Directions
Only the lines from the one containing "Continue the Blender" down to the one containing "return part(name, bm, mat, tower, label)" should be printed, exactly as they stand, ends included.

Dataset rows

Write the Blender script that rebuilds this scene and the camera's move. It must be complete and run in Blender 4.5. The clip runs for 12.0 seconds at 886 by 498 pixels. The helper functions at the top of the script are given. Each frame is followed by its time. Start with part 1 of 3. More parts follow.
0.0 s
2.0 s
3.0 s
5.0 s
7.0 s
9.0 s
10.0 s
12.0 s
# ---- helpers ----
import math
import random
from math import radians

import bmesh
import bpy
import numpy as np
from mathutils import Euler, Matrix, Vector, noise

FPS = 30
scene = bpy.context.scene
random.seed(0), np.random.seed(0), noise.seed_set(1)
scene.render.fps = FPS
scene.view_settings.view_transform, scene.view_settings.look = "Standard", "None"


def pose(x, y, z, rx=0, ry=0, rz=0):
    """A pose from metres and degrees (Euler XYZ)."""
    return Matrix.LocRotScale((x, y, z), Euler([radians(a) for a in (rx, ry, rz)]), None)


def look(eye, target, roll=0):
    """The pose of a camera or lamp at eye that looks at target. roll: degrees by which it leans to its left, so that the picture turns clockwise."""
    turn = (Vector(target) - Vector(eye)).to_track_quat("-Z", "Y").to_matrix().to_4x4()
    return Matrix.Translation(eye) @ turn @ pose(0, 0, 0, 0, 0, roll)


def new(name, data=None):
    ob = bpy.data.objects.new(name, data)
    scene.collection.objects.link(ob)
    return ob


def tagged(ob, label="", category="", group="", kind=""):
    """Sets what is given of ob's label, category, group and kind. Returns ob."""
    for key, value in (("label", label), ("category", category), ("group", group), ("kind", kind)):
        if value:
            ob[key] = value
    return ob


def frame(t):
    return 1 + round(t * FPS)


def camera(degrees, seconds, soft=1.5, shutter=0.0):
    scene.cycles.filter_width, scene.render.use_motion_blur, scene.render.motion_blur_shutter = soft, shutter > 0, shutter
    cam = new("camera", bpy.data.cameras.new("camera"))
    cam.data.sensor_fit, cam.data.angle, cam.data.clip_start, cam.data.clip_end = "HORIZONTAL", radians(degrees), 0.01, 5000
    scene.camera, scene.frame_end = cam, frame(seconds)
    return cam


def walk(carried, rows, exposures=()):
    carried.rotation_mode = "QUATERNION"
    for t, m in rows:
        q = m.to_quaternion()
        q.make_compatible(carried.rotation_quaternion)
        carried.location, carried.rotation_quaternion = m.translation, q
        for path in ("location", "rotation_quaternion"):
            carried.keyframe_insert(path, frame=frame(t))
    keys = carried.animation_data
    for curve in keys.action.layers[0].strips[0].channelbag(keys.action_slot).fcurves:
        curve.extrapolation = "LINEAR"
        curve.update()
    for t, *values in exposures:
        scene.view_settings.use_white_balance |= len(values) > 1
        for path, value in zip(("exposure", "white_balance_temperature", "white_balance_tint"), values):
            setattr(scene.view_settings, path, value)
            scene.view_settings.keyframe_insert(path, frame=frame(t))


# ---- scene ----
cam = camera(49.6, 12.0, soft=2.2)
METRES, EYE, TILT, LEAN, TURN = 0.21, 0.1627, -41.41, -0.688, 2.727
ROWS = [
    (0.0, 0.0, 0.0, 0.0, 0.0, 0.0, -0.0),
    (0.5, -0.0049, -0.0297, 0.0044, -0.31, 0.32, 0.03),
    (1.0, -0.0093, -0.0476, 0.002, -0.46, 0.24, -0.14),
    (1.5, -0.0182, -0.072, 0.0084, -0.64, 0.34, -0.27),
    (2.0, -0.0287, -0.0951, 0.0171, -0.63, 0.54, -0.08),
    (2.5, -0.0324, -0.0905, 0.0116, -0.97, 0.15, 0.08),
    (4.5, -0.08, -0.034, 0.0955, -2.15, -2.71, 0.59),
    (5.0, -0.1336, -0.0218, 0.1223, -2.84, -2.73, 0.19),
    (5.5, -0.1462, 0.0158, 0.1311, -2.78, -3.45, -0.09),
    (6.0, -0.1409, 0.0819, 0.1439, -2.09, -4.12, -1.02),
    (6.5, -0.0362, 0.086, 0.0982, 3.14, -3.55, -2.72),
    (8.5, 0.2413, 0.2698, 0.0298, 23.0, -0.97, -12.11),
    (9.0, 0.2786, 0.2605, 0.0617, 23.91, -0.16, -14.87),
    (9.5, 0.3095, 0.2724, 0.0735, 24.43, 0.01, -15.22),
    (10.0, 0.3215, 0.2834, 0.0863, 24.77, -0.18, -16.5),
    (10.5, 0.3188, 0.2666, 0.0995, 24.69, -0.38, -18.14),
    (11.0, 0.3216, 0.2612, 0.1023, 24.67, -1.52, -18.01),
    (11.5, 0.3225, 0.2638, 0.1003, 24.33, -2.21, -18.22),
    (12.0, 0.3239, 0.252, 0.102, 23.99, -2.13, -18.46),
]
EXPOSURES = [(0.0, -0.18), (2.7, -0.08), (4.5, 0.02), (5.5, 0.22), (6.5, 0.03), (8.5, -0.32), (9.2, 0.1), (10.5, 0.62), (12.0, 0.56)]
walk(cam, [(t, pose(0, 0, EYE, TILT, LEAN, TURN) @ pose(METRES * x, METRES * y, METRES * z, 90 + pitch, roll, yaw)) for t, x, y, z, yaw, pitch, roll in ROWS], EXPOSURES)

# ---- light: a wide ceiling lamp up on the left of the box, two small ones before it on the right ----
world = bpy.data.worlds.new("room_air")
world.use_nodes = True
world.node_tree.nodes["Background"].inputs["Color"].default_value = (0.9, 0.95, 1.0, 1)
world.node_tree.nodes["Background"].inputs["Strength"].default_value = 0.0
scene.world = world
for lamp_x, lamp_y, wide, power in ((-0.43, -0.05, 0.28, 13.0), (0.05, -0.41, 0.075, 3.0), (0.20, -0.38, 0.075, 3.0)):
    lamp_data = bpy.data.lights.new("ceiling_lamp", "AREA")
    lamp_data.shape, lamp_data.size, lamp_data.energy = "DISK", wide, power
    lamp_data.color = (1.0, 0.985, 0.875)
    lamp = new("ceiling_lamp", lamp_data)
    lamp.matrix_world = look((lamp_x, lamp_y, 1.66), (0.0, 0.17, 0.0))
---
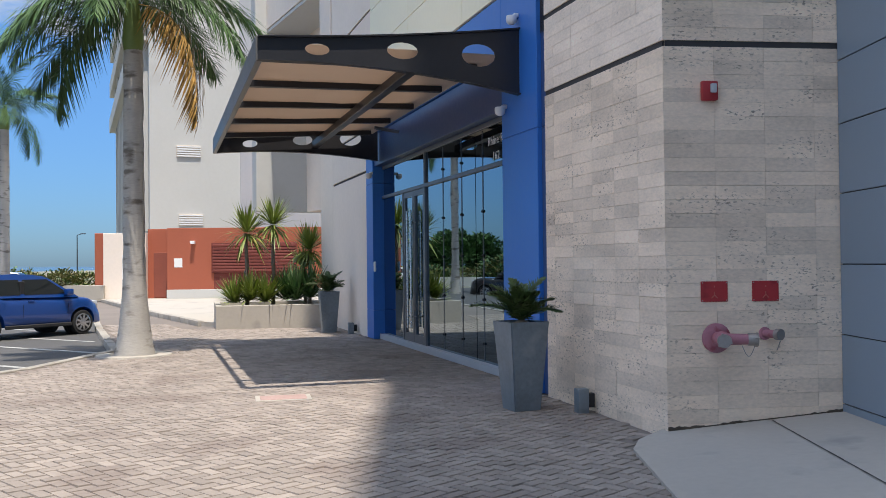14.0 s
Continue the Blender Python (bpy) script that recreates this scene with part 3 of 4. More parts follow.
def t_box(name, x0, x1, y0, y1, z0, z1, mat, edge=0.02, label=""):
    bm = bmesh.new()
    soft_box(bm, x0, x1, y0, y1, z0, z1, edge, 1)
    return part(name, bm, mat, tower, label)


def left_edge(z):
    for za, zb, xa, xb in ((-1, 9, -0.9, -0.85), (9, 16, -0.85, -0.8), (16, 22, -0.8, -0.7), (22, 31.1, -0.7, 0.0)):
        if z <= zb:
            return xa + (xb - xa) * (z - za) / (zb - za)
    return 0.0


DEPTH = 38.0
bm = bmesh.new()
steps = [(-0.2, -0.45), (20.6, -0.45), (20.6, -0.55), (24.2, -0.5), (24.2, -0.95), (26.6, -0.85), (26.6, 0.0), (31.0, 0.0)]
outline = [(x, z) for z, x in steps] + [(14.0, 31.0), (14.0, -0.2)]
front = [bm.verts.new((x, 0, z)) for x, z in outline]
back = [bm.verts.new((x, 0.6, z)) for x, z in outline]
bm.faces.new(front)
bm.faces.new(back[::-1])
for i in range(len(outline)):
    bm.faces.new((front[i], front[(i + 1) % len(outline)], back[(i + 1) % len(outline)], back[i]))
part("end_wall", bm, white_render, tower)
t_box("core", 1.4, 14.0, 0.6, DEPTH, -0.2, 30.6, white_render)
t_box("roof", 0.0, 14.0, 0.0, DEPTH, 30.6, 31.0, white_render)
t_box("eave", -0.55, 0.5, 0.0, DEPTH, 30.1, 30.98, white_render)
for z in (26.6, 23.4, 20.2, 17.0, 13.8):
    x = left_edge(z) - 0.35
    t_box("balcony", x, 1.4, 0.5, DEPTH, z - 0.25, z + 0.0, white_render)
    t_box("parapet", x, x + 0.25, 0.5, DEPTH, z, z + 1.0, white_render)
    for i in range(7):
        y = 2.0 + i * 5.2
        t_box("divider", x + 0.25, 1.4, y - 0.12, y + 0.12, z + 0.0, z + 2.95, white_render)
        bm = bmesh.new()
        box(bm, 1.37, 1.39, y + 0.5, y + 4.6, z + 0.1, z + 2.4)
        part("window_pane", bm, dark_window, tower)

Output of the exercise
Continue the Blender Python (bpy) script that recreates this scene with part 3 of 4. More parts follow.
def t_box(name, x0, x1, y0, y1, z0, z1, mat, edge=0.02, label=""):
    bm = bmesh.new()
    soft_box(bm, x0, x1, y0, y1, z0, z1, edge, 1)
    return part(name, bm, mat, tower, label)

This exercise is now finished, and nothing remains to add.